- Portrait of He Ying
- Born: He Mingying (贺明英) 14 April 1886 Sangzhi, Hunan, Qing China
- Died: 5 May 1933 (aged 47) between Hunan and Hubei, China
- Other name: He Xianggu
- Occupation: Revolutionary
- Spouse: Gu Jiting ​(m. 1906⁠–⁠1922)​
- Relatives: He Long (brother) He Mangu (sister)

= He Ying (revolutionary) =

Chinese revolutionary (1886–1933)

He Mingying (14 April 1886 - 5 May 1933) commonly known as He Ying (贺英) was a Chinese revolutionary who played a role in supporting the Chinese Communist movement in the early 20th century.

== Early life ==
He Ying was born in the Sangzhi, Hunan to a family of Tujia ethnicity. She was the elder sister of He Long, the Marshal of the People's Republic of China. Her other siblings included He Wumei and He Mangu. Raised in poverty, with a mother long bedridden, she shouldered the responsibility of managing the household and caring for her six siblings. She trained in martial arts from a young age.

==Revolutionary career==
In 1906, she married Gu Hu (also known as Gu Jiting), a local leader of the Gelaohui. She joined her husband in organizing local militias to resist feudal oppression, influenced by Gu Zhuangyou, a veteran of the 1911 Revolution. Together, they gathered arms and fought against local reactionary forces.

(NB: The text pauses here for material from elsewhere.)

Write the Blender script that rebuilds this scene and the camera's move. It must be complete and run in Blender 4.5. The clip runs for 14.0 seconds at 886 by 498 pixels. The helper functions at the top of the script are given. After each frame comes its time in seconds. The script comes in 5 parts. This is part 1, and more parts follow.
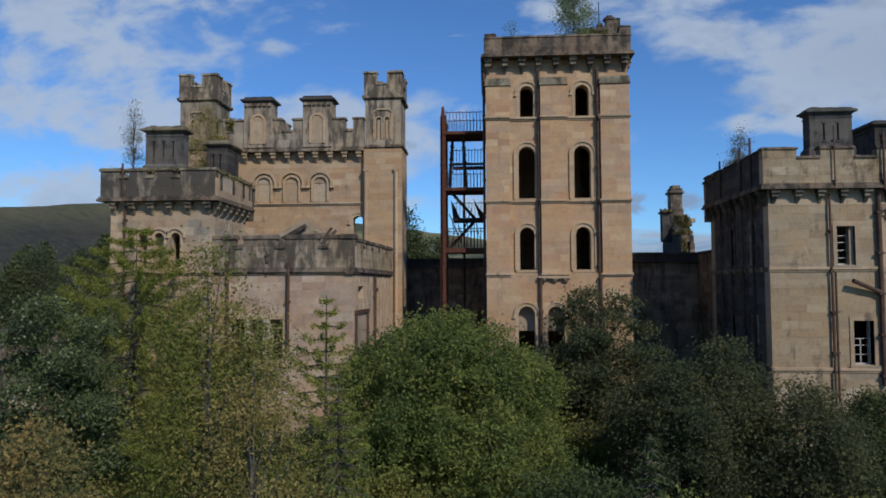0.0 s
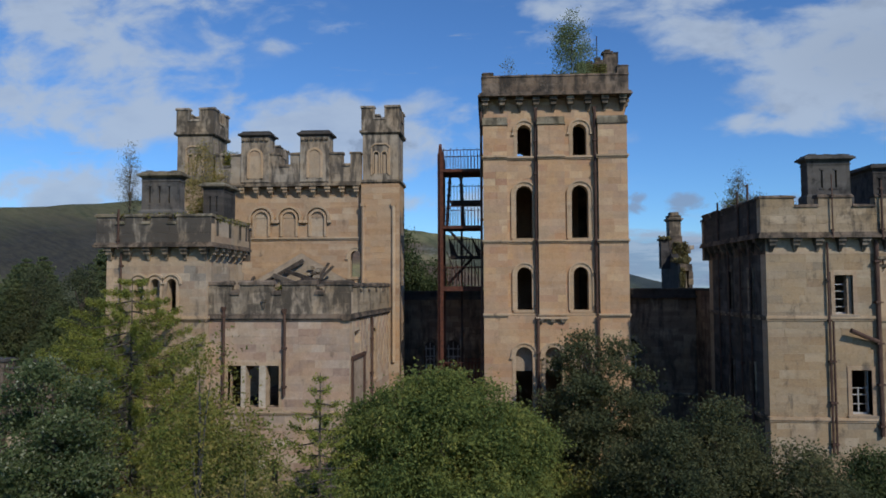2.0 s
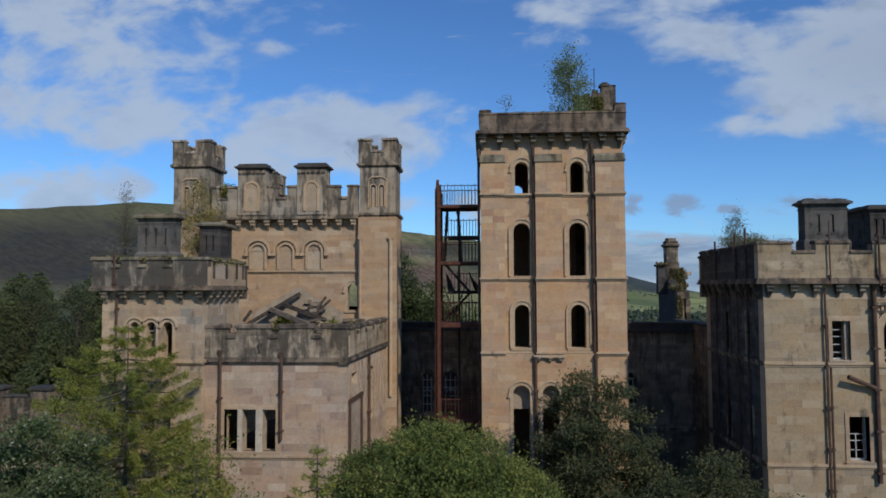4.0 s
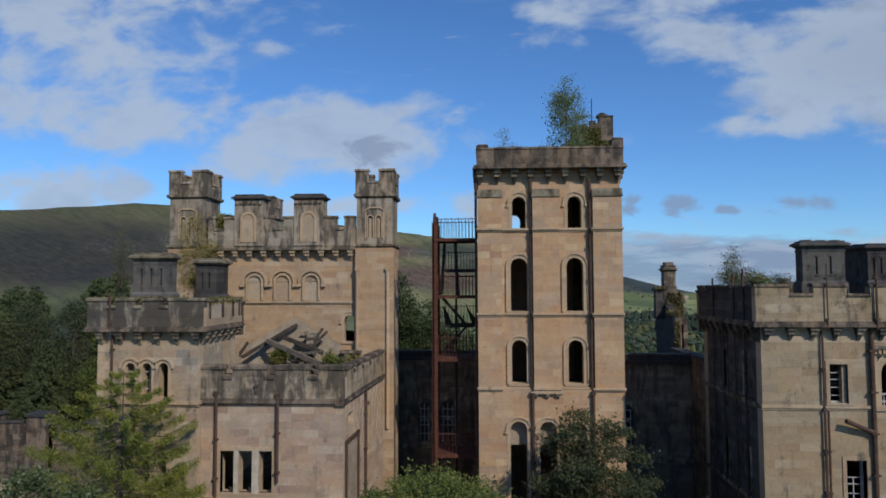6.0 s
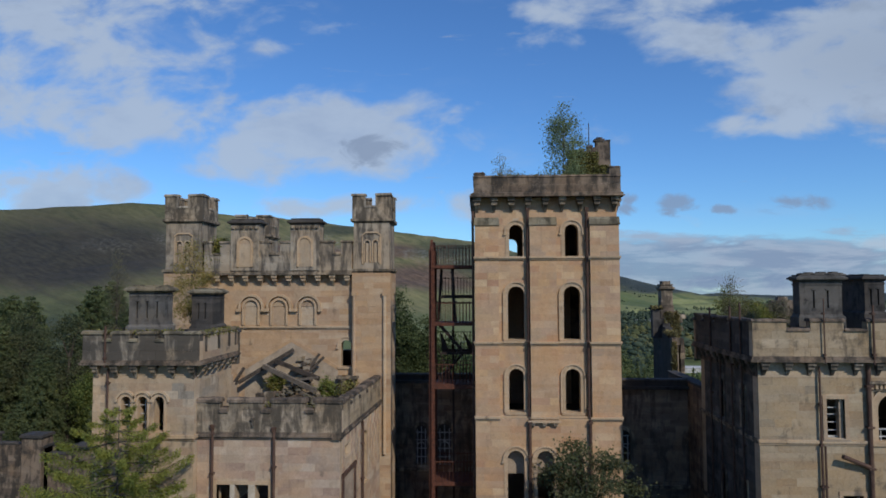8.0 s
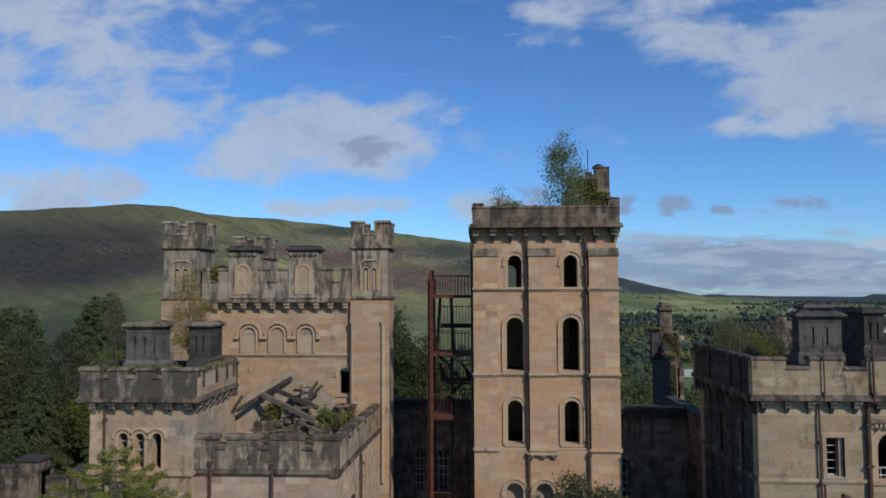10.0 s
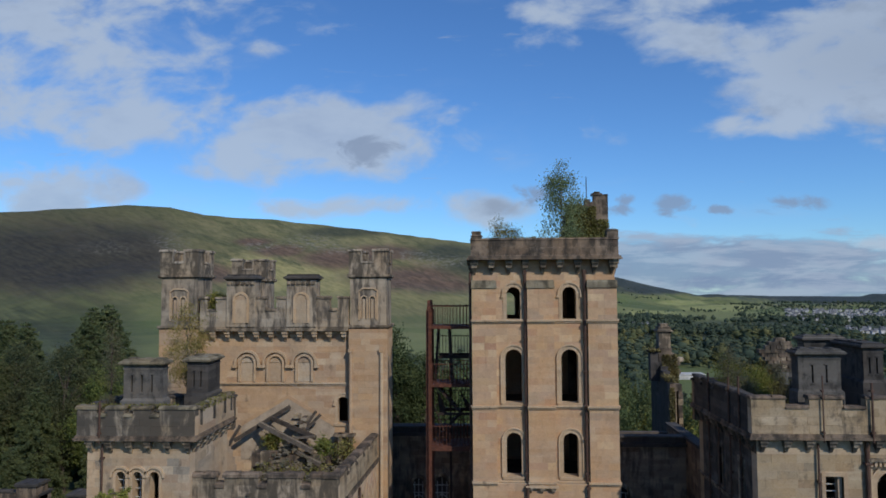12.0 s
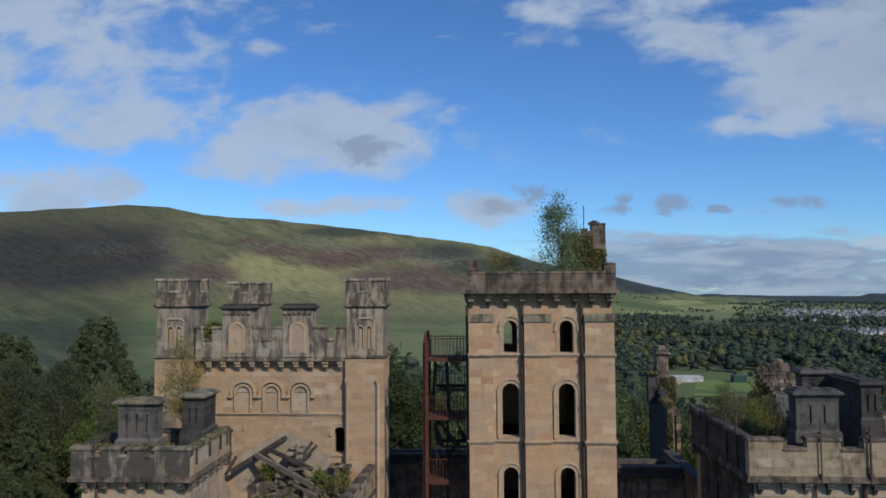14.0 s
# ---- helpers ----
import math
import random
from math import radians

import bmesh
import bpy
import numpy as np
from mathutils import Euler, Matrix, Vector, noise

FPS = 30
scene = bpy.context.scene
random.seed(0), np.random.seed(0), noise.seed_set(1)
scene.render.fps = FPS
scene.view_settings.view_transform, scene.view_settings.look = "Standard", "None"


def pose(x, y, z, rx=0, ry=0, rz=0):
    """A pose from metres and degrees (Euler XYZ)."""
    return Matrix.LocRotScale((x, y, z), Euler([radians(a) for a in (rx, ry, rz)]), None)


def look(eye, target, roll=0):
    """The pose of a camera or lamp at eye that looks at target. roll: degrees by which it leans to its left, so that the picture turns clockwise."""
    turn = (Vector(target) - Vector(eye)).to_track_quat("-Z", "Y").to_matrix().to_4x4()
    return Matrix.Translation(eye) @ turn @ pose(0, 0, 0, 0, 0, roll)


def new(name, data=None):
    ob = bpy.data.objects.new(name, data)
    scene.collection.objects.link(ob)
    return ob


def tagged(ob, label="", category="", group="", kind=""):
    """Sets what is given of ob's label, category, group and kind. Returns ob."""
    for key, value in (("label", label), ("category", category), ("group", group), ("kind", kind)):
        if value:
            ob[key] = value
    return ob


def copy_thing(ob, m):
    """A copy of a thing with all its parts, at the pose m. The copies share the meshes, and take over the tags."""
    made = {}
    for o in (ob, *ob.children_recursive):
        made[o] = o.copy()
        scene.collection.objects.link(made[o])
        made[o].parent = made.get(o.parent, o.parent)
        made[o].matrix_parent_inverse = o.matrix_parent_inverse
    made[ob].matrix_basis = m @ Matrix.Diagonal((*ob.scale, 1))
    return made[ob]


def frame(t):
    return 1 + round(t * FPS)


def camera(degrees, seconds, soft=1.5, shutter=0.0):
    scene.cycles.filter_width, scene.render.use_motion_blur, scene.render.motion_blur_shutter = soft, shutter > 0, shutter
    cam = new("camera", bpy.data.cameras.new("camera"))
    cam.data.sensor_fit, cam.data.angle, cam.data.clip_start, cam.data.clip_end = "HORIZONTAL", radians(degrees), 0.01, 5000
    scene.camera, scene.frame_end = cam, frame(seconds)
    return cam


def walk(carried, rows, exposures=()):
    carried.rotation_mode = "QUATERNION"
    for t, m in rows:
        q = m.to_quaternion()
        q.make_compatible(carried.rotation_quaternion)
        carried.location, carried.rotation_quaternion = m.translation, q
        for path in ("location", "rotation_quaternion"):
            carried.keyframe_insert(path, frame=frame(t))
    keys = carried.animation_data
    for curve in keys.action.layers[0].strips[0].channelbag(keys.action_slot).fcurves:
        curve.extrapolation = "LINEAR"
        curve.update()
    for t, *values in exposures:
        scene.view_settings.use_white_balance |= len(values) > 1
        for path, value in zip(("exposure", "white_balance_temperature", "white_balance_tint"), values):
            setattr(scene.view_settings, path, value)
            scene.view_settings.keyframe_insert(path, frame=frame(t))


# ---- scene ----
cam = camera(65.6, 14.0, soft=1.7)
PATH = [
    (0, (-0.059, -0.07, 10.436), (-0.191, 1.923, 10.544), -0.2),
    (0.5, (0.107, -0.08, 11.019), (-0.031, 1.912, 11.125), -0.2),
    (1, (0.067, -0.05, 11.506), (-0.067, 1.943, 11.614), -0.2),
    (1.5, (0.086, -0.065, 12.065), (-0.046, 1.928, 12.171), -0.2),
    (2, (0.122, -0.083, 12.631), (-0.011, 1.909, 12.738), -0.2),
    (2.5, (0.114, -0.048, 13.183), (-0.016, 1.944, 13.291), -0.2),
    (3, (0.057, -0.074, 13.679), (-0.068, 1.919, 13.789), -0.2),
    (5.5, (0.171, -0.118, 16.03), (0.049, 1.875, 16.141), -0.2),
    (6, (0.16, -0.111, 16.501), (0.042, 1.882, 16.613), -0.2),
    (6.5, (0.18, -0.106, 16.88), (0.063, 1.887, 16.991), -0.2),
    (7, (0.172, -0.099, 17.322), (0.057, 1.895, 17.433), -0.2),
    (7.5, (0.17, -0.101, 17.678), (0.057, 1.892, 17.788), -0.2),
    (8, (0.159, -0.112, 18.079), (0.05, 1.882, 18.189), -0.2),
    (10.5, (0.177, -0.097, 20.154), (0.072, 1.897, 20.266), -0.2),
    (11, (0.19, -0.1, 20.588), (0.086, 1.894, 20.699), -0.2),
    (11.5, (0.166, -0.105, 21.031), (0.064, 1.89, 21.143), -0.2),
    (12, (0.183, -0.1, 21.465), (0.082, 1.894, 21.577), -0.3),
    (12.5, (0.183, -0.067, 21.919), (0.084, 1.928, 22.03), -0.3),
    (13, (0.232, -0.091, 22.37), (0.133, 1.903, 22.481), -0.2),
    (13.5, (0.246, -0.048, 22.803), (0.149, 1.947, 22.914), -0.2),
    (14, (0.29, -0.027, 23.322), (0.193, 1.968, 23.432), -0.3),
]
walk(cam, [(t, look(eye, target, roll)) for t, eye, target, roll in PATH])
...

In 1916, her journey as a revolutionary began when her younger brother He Long, then aged 20, killed a local government tax assessor who had killed his uncle for defaulting on his taxes. She and her husband supported He Long’s “Two Kitchen Knives Revolution”, an uprising against local landlords in Sangzhi. They assassinated landlord Zhu Haishan and expelled the county magistrate, marking the start of their armed resistance.

In 1920, her father and youngest brother, He Wenzheng, were killed by reactionary forces. In 1922, her husband was also murdered while serving as commander of the Lizhou Second Guerrilla Brigade. Undeterred, He Ying assumed leadership of the armed group, styling herself as commander and continuing the fight across Hunan and Hubei. By 1925, as He Long’s forces moved toward eastern Guizhou, He Ying remained in Sangzhi as the “rear guard commander”, leading resistance against the Hunan warlords. In 1926, she mobilized local militias to capture Sangzhi County, ousting the local magistrate and garrison commander and on the same year, she united her local troops with He Long's troops during the Northern Expedition.

In 1927, influenced by the workers’ and peasants’ movements and her brother He Long, then a commander in the National Revolutionary Army, He Ying’s ideology shifted to revolutionary ideals. After the failure of the Autumn Harvest Uprising, she returned to Sangzhi, securing funds from He Long to arm her forces. Leading as guerrilla commander, she expanded her ranks. In October 1927, after Kuomintang forces targeted Hongjiaguan to crush He Long’s base, He Ying led 600 fighters in an uprising organized by the Communist Party’s Xiangxi Special Committee, briefly capturing Sangzhi County. In 1928, she transferred her nearly 1000-strong militia to He Long, joining the Workers’ and Peasants’ Revolutionary Army and contributing to the establishment of the Xiang-E Western Revolutionary Base. Despite setbacks, including the capture and execution of her younger sister He Mangu by Kuomintang, He Ying continued to lead guerrilla operations and adopted He Mangu's son Xiang Xuan. She continued in providing critical support to He Long’s forces by securing supplies and mobilizing local networks. In 1930, He Ying’s guerrilla unit protected Red Army wounded and families in the Sangzhi-Hefeng border region while managing military operations in the Hefeng Soviet. She played a key role in defeating rebel forces and reorganizing defecting militias, strengthening the Red Second Army Group.

By 1932, the revolutionary base faced relentless encirclement by Kuomintang forces. He Ying’s guerrilla unit, isolated in the high mountains, persevered under dire conditions and bolstered by local support. In January 1933, she reunited with the Red Third Army. However, in May 1933, betrayed by a traitor, her guerrilla base was surrounded by Kuomintang forces. In the ensuing battle, He Ying was killed at the age of 47.

==Legacy==
After the founding of the People's Republic of China in 1949, He Ying's remains were recovered and are buried at the Martyrs' Cemetery in Sangzhi County.

In September 2009, He Ying was named one of the '100 heroes and role models who contributed to the founding of New China'.

==Bibliography==
- Leung, Edward Pak-wah. Historical Dictionary of the Chinese Civil War. United States of America: Scarecrow Press. 2002. ISBN 0-8108-4435-4.